If life exists beyond Earth, it likely exists on an exoplanet. These planets orbiting stars outside our solar system have fascinated astronomers for decades. The first was detected in 1988. Over 3,500 have been confirmed since then.
Now, NASA has an update. The agency said yesterday it will host a news conference on Wednesday to discuss recent discoveries of planets beyond our solar system. The findings, to appear in the journal Nature, will be presented at 1 p.m. ET as the event kicks off live on NASA Television.
Five scientists will participate in the conference. The media and public alike are invited to ask questions via Twitter by using the hashtag #askNASA. The agency will also hold a Reddit AMA (Ask Me Anything) at 3 p.m. to discuss exoplanets and the new findings.
Exoplanet discoveries have been increasing over the past year. In July, the largest ever haul of confirmed exoplanets was announced, detected the Kepler spacecraft telescope. A total of 104 planets were confirmed, four of which showed promise as potentially rocky and habitable worlds. In August, a potentially habitable planet was confirmed around our nearest star system.
And just last week, astronomers publicly released a massive dataset of nearby stars detected by the High-Resolution Echelle Sprectrometer (HIRES) instrument. The team behind the project encouraged citizens scientists to comb through the data in search of orbiting planets.

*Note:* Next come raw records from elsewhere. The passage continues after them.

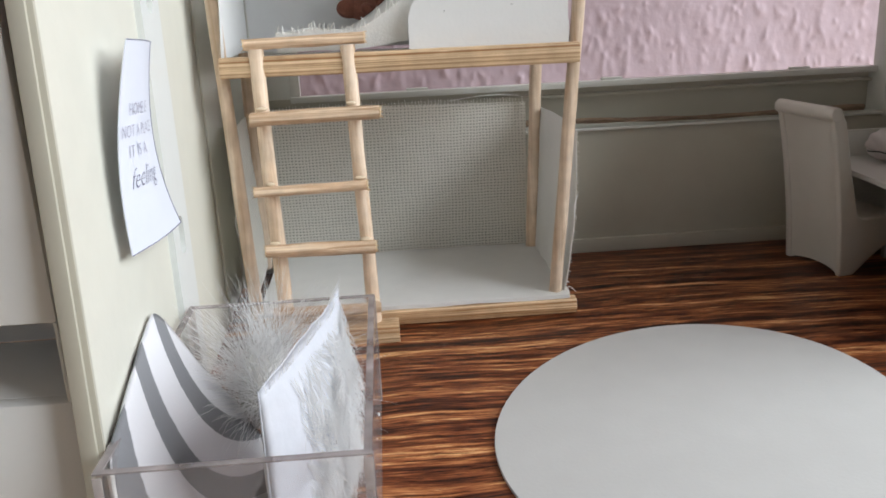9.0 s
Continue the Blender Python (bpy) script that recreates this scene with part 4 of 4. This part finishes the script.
b = fresh()
sheet(b, lambda s, t: note_at(s, t), 16, 24, 0.25)
part("paper", b, M_NOTE, note)
b = fresh()
for s_ in [1.0]:
    strand(b, [note_at(1.0, k / 24, 0.02) for k in range(25)], 0.16, 0.16)
strand(b, [note_at(k / 12, 0.0, 0.02) for k in range(13)], 0.16, 0.16)
strand(b, [note_at(k / 12, 1.0, 0.02) for k in range(13)], 0.12, 0.12)
part("cut_edge", b, M_DARK_INK, note, "dark cut outline of the paper")


def lettering(text, s_mid, t_mid, height, mat, width, slant=0.0, name="lettering"):
    """Words in the built-in font, laid over the curled paper."""
    cu = bpy.data.curves.new("words", "FONT")
    cu.body, cu.align_x, cu.align_y, cu.size = text, "CENTER", "CENTER", 1.0
    cu.shear = slant
    cu.offset = -0.018 if slant else -0.012
    cu.resolution_u = 3
    tmp = new("words", cu)
    me = bpy.data.meshes.new_from_object(tmp)
    bpy.data.objects.remove(tmp)
    bpy.data.curves.remove(cu)
    w = max(v.co.x for v in me.vertices) - min(v.co.x for v in me.vertices)
    h = max(v.co.y for v in me.vertices) - min(v.co.y for v in me.vertices)
    for v in me.vertices:
        s = s_mid + v.co.x / w * width
        t = t_mid + v.co.y / h * height / 46.5
        v.co = Vector(note_at(s, t, 0.12)) * MM
    me.materials.append(mat)
    me.name = name
    ob = new(name, me)
    ob.parent = note
    return ob


lettering("HOME IS", 0.46, 0.685, 2.6, M_GREY_INK, 0.52)
lettering("NOT A PLACE", 0.45, 0.585, 2.6, M_GREY_INK, 0.80)
lettering("IT IS A", 0.40, 0.49, 2.6, M_GREY_INK, 0.42)
lettering("feeling", 0.46, 0.355, 6.0, M_DARK_INK, 0.62, 0.5)

# twig on the wall ledge
bm = fresh()
pts = []
for k in range(40):
    s = k / 39
    x = -34 + 147 * s
    pts.append((x, 338.2 - 0.6 * s, 55.6 + 1.0 * (1 - s) + 0.35 * math.sin(s * 9) - 0.5 * math.sin(math.pi * s)))
loops = []
for k, p in enumerate(pts):
    r = 1.75 - 0.55 * math.sin(math.pi * k / 39) + 0.15 * math.sin(k * 0.9)
    loops.append([bm.verts.new((p[0], p[1] + math.cos(a) * r * 0.9, p[2] + math.sin(a) * r * 0.8)) for a in [2 * math.pi * j / 9 for j in range(9)]])
for a, c in zip(loops, loops[1:]):
    for j in range(9):
        bm.faces.new((a[j], a[(j + 1) % 9], c[(j + 1) % 9], c[j]))
bm.faces.new(loops[0][::-1])
bm.faces.new(loops[-1])
solid("twig", bm, M_TWIG, "thin dry brown twig lying on the wall ledge", "twig", smooth=2)

# ---------------------------------------------------------------- clear box with pillows
acrylic = thing("storage_box", (-120, 168, 0), "clear acrylic open-topped box holding small pillows", "box")
BX0, BX1, BY0, BY1, BH = -25.5, 25.0, -42.5, 43.0, 32.0
for nm, d in (("bottom", (BX0, BX1, BY0, BY1, 0.1, 2.0)), ("front_wall", (BX0, BX1, BY0, BY0 + 1.6, 2.05, BH)), ("back_wall", (BX0, BX1, BY1 - 1.6, BY1, 2.05, BH)),
              ("side_wall", (BX0, BX0 + 1.6, BY0 + 1.65, BY1 - 1.65, 2.05, BH)), ("side_wall", (BX1 - 1.6, BX1, BY0 + 1.65, BY1 - 1.65, 2.05, BH))):
    b = fresh()
    box(b, *d)
    ob = part(nm, b, M_CLEAR, acrylic, bevel=0.2)
    ob.visible_shadow = False

for d in ((BX0, BX1, BY0, BY0 + 1.6, BH, BH + 0.35), (BX0, BX1, BY1 - 1.6, BY1, BH, BH + 0.35), (BX0, BX0 + 1.6, BY0 + 1.6, BY1 - 1.6, BH, BH + 0.35),
          (BX1 - 1.6, BX1, BY0 + 1.6, BY1 - 1.6, BH, BH + 0.35), (BX1 + 0.02, BX1 + 0.25, BY0 + 0.2, BY0 + 1.5, 0.2, BH),
          (BX1 + 0.02, BX1 + 0.25, BY1 - 1.5, BY1 - 0.2, 0.2, BH)):
    b = fresh()
    box(b, *d)
    part("cut_edge", b, M_CLEAR_EDGE, acrylic)
# thin strips over the front edges, with their bright highlight in the colour
for d in ((BX0 + 0.4, BX1 - 0.4, BY0 - 0.28, BY0 - 0.03, 0.25, 2.2), (BX0 - 0.05, BX0 + 1.7, BY0 - 0.28, BY0 - 0.03, 2.3, BH - 0.4), (BX1 - 1.7, BX1 + 0.1, BY0 - 0.28, BY0 - 0.03, 2.3, BH - 0.4)):
    b = fresh()
    box(b, *d)
    part("highlight_edge", b, M_CLEAR_BRIGHT, acrylic, bevel=0.08)

# small pale beads set where the box edges and side wall show bright glints
for x, y, z, r in ([(-12.9 + 3.75 * k, BY0 - 0.1, 1.6, (0.55, 0.42, 1.1)) for k in range(4)]
                  + [(BX0 + 0.4, BY0 - 0.05, 24.5, (0.6, 0.4, 1.6)), (BX0 + 0.4, BY0 - 0.05, 20.6, (0.7, 0.4, 1.3)), (BX1 + 0.1, 8.0, 13.6, (0.25, 0.4, 0.45))]):
    b = fresh()
    blob(b, (x, y, z), r, 12, 8)
    part("glint_bead", b, M_GLINT, acrylic, "pale glossy bead put in for a glint on the acrylic", smooth=3)

striped = thing("striped_pillow", (-132.0, 150.0, 2.2), "rounded cotton pillow with curved grey and white stripes", "pillow", group="pillows in the box")
b = fresh()
OUTLINE = [(42.5, 1.2, 0.0), (33, -1.0, 0), (19.7, -0.9, 0), (6, -0.5, 0), (-4.5, 1.7, -2), (-12.3, 11.6, -5), (-16.0, 21, -6), (-14.1, 30, -4), (-9.8, 36.6, -1.5),
           (0.5, 41.5, 2.5), (13, 45, 4.5), (28, 46, 4), (41, 39, 1), (46, 20, -2)]


def pillow_outline(a):
    """Rounded square, by a smooth closed curve through a few corners."""
    u = (a / (2 * math.pi)) * len(OUTLINE)
    i, f = int(u) % len(OUTLINE), u - int(u)
    p = [Vector(OUTLINE[(i + k) % len(OUTLINE)]) for k in (-1, 0, 1, 2)]
    return 0.5 * (2 * p[1] + (p[2] - p[0]) * f + (2 * p[0] - 5 * p[1] + 4 * p[2] - p[3]) * f * f + (3 * p[1] - p[0] - 3 * p[2] + p[3]) * f ** 3)


def on_pillow(a, q, side):
    o = pillow_outline(a)
    u, w = 16 + (o.x - 16) * q, 20 + (o.y - 20) * q
    lift = o.z * q ** 4 + (0.8 * (1 - q * q) if side > 0 else -5.0 * math.sqrt(max(0.0, 1 - q ** 3)))
    lift += 0.25 * noise.noise(Vector((u / 9, w / 9, side)))* (1 - q)
    p = SP_AT + SP_U * u + SP_W * w + SP_N * lift
    p.z = max(p.z, 2.5)
    return p - Vector((-132.0, 150.0, 2.2))


faces_ = []
for side in (1, -1):
    faces_.append([[b.verts.new(on_pillow(2 * math.pi * i / 84, k / 18, side)) for i in range(84)] for k in range(19)])
for lst in faces_:
    for a, c in zip(lst, lst[1:]):
        for i in range(84):
            b.faces.new((a[i], a[(i + 1) % 84], c[(i + 1) % 84], c[i]))
bmesh.ops.remove_doubles(b, verts=b.verts, dist=0.01)
bmesh.ops.recalc_face_normals(b, faces=b.faces)
part("cover", b, M_STRIPE, striped, smooth=3)
b = fresh()
strand(b, [on_pillow(2 * math.pi * (4.2 + 6.0 * k / 60) / len(OUTLINE), 1.0, 1) for k in range(61)], 0.75, 0.75)
part("hem", b, M_CLOTH, striped, "white sewn hem", smooth=3)

white = thing("white_pillow", (-107, 166, 2.2), "shiny white pillow with long pile and silvery sequins", "pillow", group="pillows in the box")


def white_at(s, t, side):
    x = -7.6 + 12.6 * s
    y = -37.8 + 45.3 * s
    bulge = 4.2 * (math.sin(math.pi * min(1, max(0, s))) * math.sin(math.pi * min(1, max(0, t)))) ** 0.6
    top_ = 42.2 + 1.8 * s + 1.6 * max(0.0, (s - 0.84) / 0.16) ** 1.5
    n = Vector((0.96, -0.27))
    k = side * bulge * (1 + 0.25 * noise.noise(Vector((s * 7, t * 7, side)))) + 0.02 * side
    lo_ = 0.4 + 4.6 * (1 - s) ** 2
    return (x + n.x * k, y + n.y * k, lo_ + (top_ + 0.4 - lo_) * t + 0.8 * noise.noise(Vector((s * 6, 3, 1))) * t)


for sgn in (1, -1):
    b = fresh()
    sheet(b, (lambda s, t: white_at(s, t, 1)) if sgn > 0 else (lambda s, t: white_at(s, t, -1)), 24, 20, 0.3)
    part("cover", b, M_SATIN, white, smooth=3)
b = fresh()
FUR = random.Random(5)
for k in range(2400):
    s, t = 0.22 + 0.78 * FUR.random() ** 0.8, FUR.random() ** 1.15 * 0.93
    p = Vector(white_at(s, t, 1))
    n = Vector((0.9, -0.35, 0.1))
    ln = FUR.uniform(6, 13)
    ang = -1.6 + 2.6 * noise.noise(Vector((s * 4.5, t * 3.5, 6.0))) + FUR.uniform(-0.35, 0.35)
    dv = (n * FUR.uniform(0.05, 0.4) + Vector((0.2 * math.cos(ang), math.cos(ang), math.sin(ang)))).normalized()
    q = p + dv * ln
    q.z, q.x = max(0.6, q.z), min(q.x, 9.5)
    m_ = p.lerp(q, 0.5) + n * 0.9
    m_.x = min(m_.x, 10.2)
    strand(b, [p, m_, q], 0.075, 0.02)
for k in range(70):
    s = FUR.random()
    p = Vector(white_at(s, 0.97, 1))
    strand(b, [p, p + Vector((FUR.uniform(-0.6, 0.8), FUR.uniform(-0.5, 1.2), 1.2)), p + Vector((FUR.uniform(-1.5, 1.6), FUR.uniform(-1, 3), FUR.uniform(1.2, 4.6)))], 0.06, 0.02)
for k in range(5):
    p = Vector(white_at(0.97 - 0.03 * k, 1.0, 1))
    strand(b, [p, p + Vector((0.5, 0.6, 1.6)), p + Vector((1.0 + k * 0.4, 1.2, 3.4 - 0.5 * k))], 0.3, 0.05)
tagged(part("fur", b, M_FUR, white), kind="stuff")
b = fresh()
for k in range(16):
    s, t = 0.35 + 0.6 * FUR.random(), 0.35 + 0.5 * FUR.random()
    p = Vector(white_at(s, t, 1)) + Vector((0.5, -0.2, 0))
    blob(b, p, (0.4, 0.15, 0.4), 8, 4, Euler((FUR.uniform(-1, 1), FUR.uniform(-1, 1), FUR.uniform(-1, 1))).to_matrix())
tagged(part("sequins", b, M_SEQUIN, white, "silvery sequins"), kind="stuff")

fluffy = thing("fur_pillow", (-124, 191, 2.2), "fluffy white long-haired cushion", "pillow", group="pillows in the box")
b = fresh()
blob(b, (0, 0, 13), (7, 10, 11))
part("core", b, M_CLOTH, fluffy, smooth=3)
b = fresh()
for k in range(1900):
    u, v = FUR.uniform(-1, 1), FUR.uniform(0, 2 * math.pi)
    d = Vector((math.sqrt(1 - u * u) * math.cos(v), math.sqrt(1 - u * u) * math.sin(v), u))
    if d.z < -0.3:
        continue
    p = Vector((d.x * 7, d.y * 10, 13 + d.z * 11))
    ln = FUR.uniform(6, 27)
    swirl = noise.noise(Vector((d.x * 2, d.y * 2, d.z * 2 + 4))) * 2.2
    e = (d + Vector((swirl + FUR.uniform(-0.5, 0.5), -swirl + FUR.uniform(-0.5, 0.5), FUR.uniform(-0.3, 0.8)))).normalized()
    q = p + e * ln
    q.x = max(q.x, -24.0)
    m_ = p + e * ln * 0.55 + Vector((0, 0, 0.8))
    m_.x = max(m_.x, -23.5)
    strand(b, [p, m_, q + Vector((FUR.uniform(-1.6, 1.6), FUR.uniform(-1.6, 1.6), -0.9))], 0.075, 0.02)
tagged(part("fur", b, M_FUR, fluffy), kind="stuff")

# ---------------------------------------------------------------- what stands beside the toy house
cab = thing("side_cabinet", (-222, 195, -3.6), "pale grey-white cabinet with an open niche beside the toy house", "cabinet")
for nm, d in (("lower_front", (-70, 70, -56, -52, 0, 44)), ("upper_front", (-70, 70, -56, -52, 60.5, 220)), ("niche_back", (-70, 68.5, -22, -20, 44, 60.5)),
              ("niche_side", (68.5, 70, -52, -20, 0, 220)), ("niche_floor", (-70, 68.5, -52, -22, 42, 44)), ("niche_top", (-70, 68.5, -52, -22, 60.5, 62.5)), ("jamb", (69.2, 70, -56, -52, 44, 60.5))):
    b = fresh()
    box(b, *d)
    part(nm, b, M_CABINET, cab, bevel=0.4)
bm = fresh()
box(bm, -240, -152.4, 138.1, 138.9, 109, 200)
solid("red_card", bm, M_RED, "red card stuck on the cabinet front", "card", bevel=0.2)
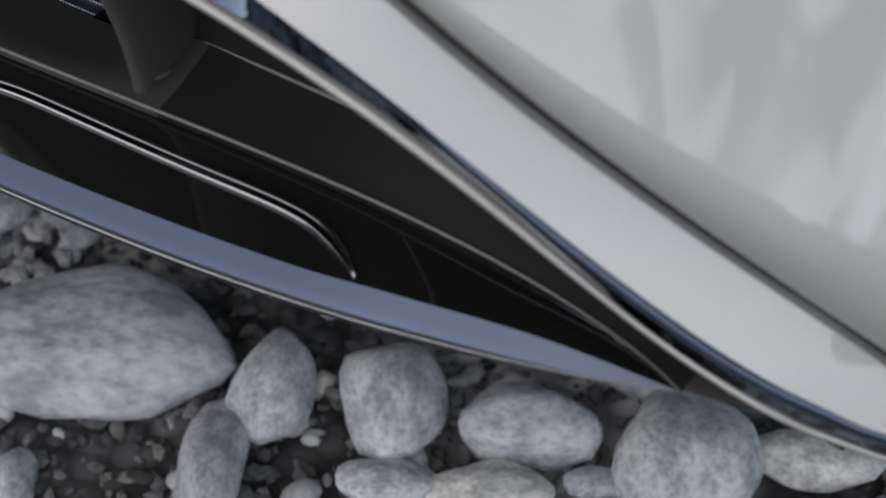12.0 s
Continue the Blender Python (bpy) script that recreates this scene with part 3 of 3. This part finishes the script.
g_low = [Vector((x, panel_top(min(abs(x), 0.4667)).y + 0.008, panel_top(min(abs(x), 0.4667)).z - 0.004 + 0.35 * max(0, abs(x) - 0.4667))) for x in xg]
g_up = [Vector((x, bar_low(x).y + 0.012, bar_low(x).z + 0.006)) for x in xg]
grille = part("grille_band", loft([[lerp(p, q, t) + Vector((0, 0.016 * t * (1 - t), 0)) for p, q in zip(g_low, g_up)] for t in [k / 10 for k in range(11)]]), GRILLE_BLACK, car,
              "gloss black patterned grille band")
bar = []
for dy, dz in ((0.016, 0.003), (0.003, 0.0), (0.0, 0.0022), (-0.0035, 0.012), (-0.006, 0.026), (-0.008, 0.040), (-0.0085, 0.050), (-0.0075, 0.053), (-0.002, 0.054)):
    bar.append([Vector((x, bar_low(x).y + dy, bar_low(x).z + dz)) for x in xg])
crossbar = part("grille_crossbar", loft(bar), PAINT, car, "white painted bar above the grille band")
# the bar's upward-facing roll, dark blue to paint the reflected sky
part("bar_sky_roll", loft([[Vector((x, bar_low(x).y + dy, bar_low(x).z + dz)) for x in xg] for dy, dz in
                       ((-0.0068, 0.0535), (-0.0066, 0.056), (-0.0035, 0.062), (0.001, 0.067), (0.0055, 0.0705), (0.0085, 0.0715), (0.010, 0.068))]), SKY_DARK_CHROME, crossbar, "upper roll of the bar, dark sky reflection put into its colour")


def on_band(x, t, out=0.0):
    """A point on the grille band: t from its lower to its upper edge."""
    p = panel_top(min(abs(x), 0.4667))
    a = Vector((x, p.y + 0.008, p.z - 0.004 + 0.35 * max(0, abs(x) - 0.4667)))
    b = Vector((x, bar_low(x).y + 0.012, bar_low(x).z + 0.006))
    return lerp(a, b, t) + Vector((0, 0.004 * 4 * t * (1 - t) - out, 0))


def arc_bm(x, t, span, rise, thick, out):
    """A thin raised arc on the band, drawn to points at both ends."""
    sx = 1 if x > 0 else -1
    path = []
    for k in range(9):
        u = -1 + k / 4
        path.append(on_band(x + sx * span * u, t - 0.10 * u + rise * (1 - u * u), out))
    return tube(path, thick, 6)


# scales of the band: pairs of fine grey arcs painting glints beyond the joint, low soft scales inside it
for sx in (-1, 1):
    for row in range(4):
        for col in range(3):
            x = sx * (0.432 + 0.0185 * col + 0.009 * (row % 2))
            t = 0.10 + 0.235 * row
            if abs(x) > 0.481 + 0.006 * row:
                continue
            for d in (0.0, 0.045):
                part("grille_facet", arc_bm(x, t + d, 0.0066, 0.045, 0.00022, 0.0001), SENSOR_GREY, grille)
        t = 0.02 + 0.235 * row
        path = [on_band(sx * lerp(0.4190, 0.487, k / 8), t - 0.03 * math.sin(math.pi * k / 4), 0.0001) for k in range(9)]
        part("scale_joint", tube(path, 0.0006, 6), MATT_BLACK, grille)
        # thin grey tube as the painted highlight beside the joint
        part("scale_glint", tube([p + Vector((0, -0.0002, 0.0007)) for p in path], 0.00018, 6), SENSOR_GREY, grille)
        for col in range(6):
            x = sx * (0.278 + 0.0245 * col + 0.012 * (row % 2))
            if abs(x) < 0.408:
                part("grille_facet", arc_bm(x, 0.10 + 0.235 * row, 0.0095, 0.10, 0.0012, -0.0006), GRILLE_BLACK, grille)
# vertical joints in the band, parking sensor
for sx in (-1, 1):
    path = [on_band(sx * (0.4150 + 0.0024 * (k % 2) - 0.004 * k / 8), -0.02 + 1.04 * k / 8, 0.0002) for k in range(9)]
    part("grille_joint", tube(path, 0.0016, 6), FIN_BLACK, grille)
    path = [on_band(sx * (0.4900 + 0.0012 * (k % 2)), -0.02 + 1.04 * k / 8, 0.0004) for k in range(9)]
    part("grille_edge", tube(path, 0.0005, 6), SENSOR_GREY, grille)
for x in (-0.372, 0.372):
    rings = []
    for r, dy in ((0.0095, 0.006), (0.0095, 0.0005), (0.0088, -0.0005), (0.0078, -0.0002), (0.0074, 0.0012), (0.003, 0.0010)):
        rings.append([(x + r * math.cos(2 * math.pi * k / 24), 0.0845 + dy, 0.634 + r * math.sin(2 * math.pi * k / 24)) for k in range(24)])
    sensor = part("parking_sensor", ring_loft(rings), GRILLE_BLACK, grille, "round black parking sensor")
    rings = [[(x + r * math.cos(2 * math.pi * k / 24), 0.0845 + dy, 0.634 + r * math.sin(2 * math.pi * k / 24)) for k in range(24)] for r, dy in ((0.0118, 0.0010), (0.0112, -0.0008), (0.0088, -0.0008), (0.0082, 0.0006))]
    part("sensor_ring", ring_loft(rings, False), SENSOR_GREY, sensor, "dark grey ring")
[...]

“[These] data likely contain even more planets that didn’t meet our statistical significant testing, but that more observing may reveal with time,” Paul Butler, staff scientist at Carnegie’s Department of Terrestrial Magnetism, told Digital Trends at the time. “In that sense, these data will likely ‘keep on giving’ for a long time.”
The vast majority (about 97 percent) of confirmed exoplanets are initially detected through indirect means. As in the case of last week’s release, the most common technique is radial velocity, which detects a star’s tiny movements in response to internal forces or external forces, such as the pull of an orbiting planet.